The RCMP have uncovered a widespread cheque scam that attempts to lure consumers with promises of jobs as secret shoppers.
"It's like any other scam," said Cpl. Phil Carver. "They are trying to make you believe you have money when you don't, and get you to send back real money."
Carver, who has spoken to hundreds of people, says thousands of cheques have been turned in to authorities.
Edmonton-based Brad Buxton also received a phoney cheque when he responded to an advertisement in his community paper on behalf of his aunt.
"The ad read additional income, mystery shopper required for retail stores food industry, financial institutions, etc."
Buxton received a priority post package and was instructed to act as a secret shopper for a wire transfer service.

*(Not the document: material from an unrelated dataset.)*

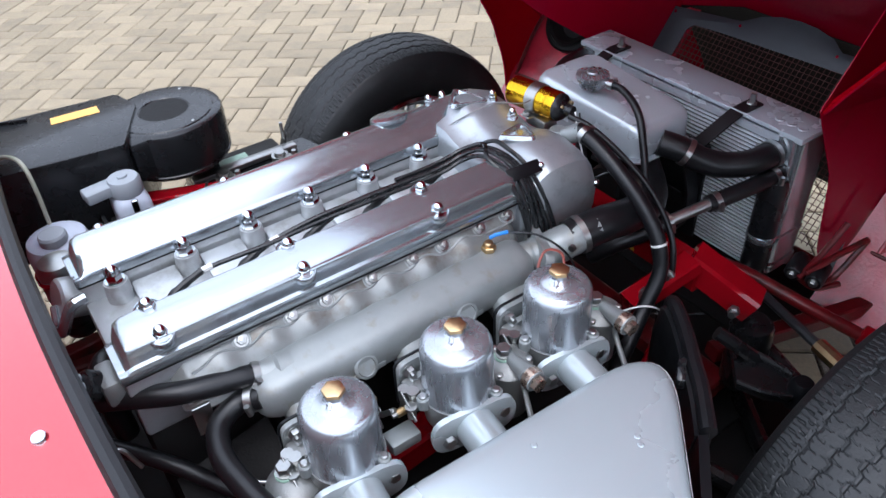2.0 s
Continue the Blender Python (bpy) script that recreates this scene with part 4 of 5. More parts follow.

He was instructed to deposit a cheque for $2,500 and use $2,200 to purchase a Moneygram. Buxton was told he could keep the remaining $300 for testing the service.
"Now I'll be honest, I did sit there for a minute because I was in the parking lot right next to my bank machine," he said. "It was awful tempting."
But, Buxton recognized that address on the cheque lacked a postal code. After investigating further, he found the address listed was in fact false, prompting him to turn the cheque over to the police.
"I do feel like a bit of a sucker in that the shiny lure went flashing by," he said. "But to use a fishing analogy, I didn't bite."
Consumers should report suspicious cheques to Phonebusters, an anti-fraud call centre run by the Ontario Provincial Police and the RCMP.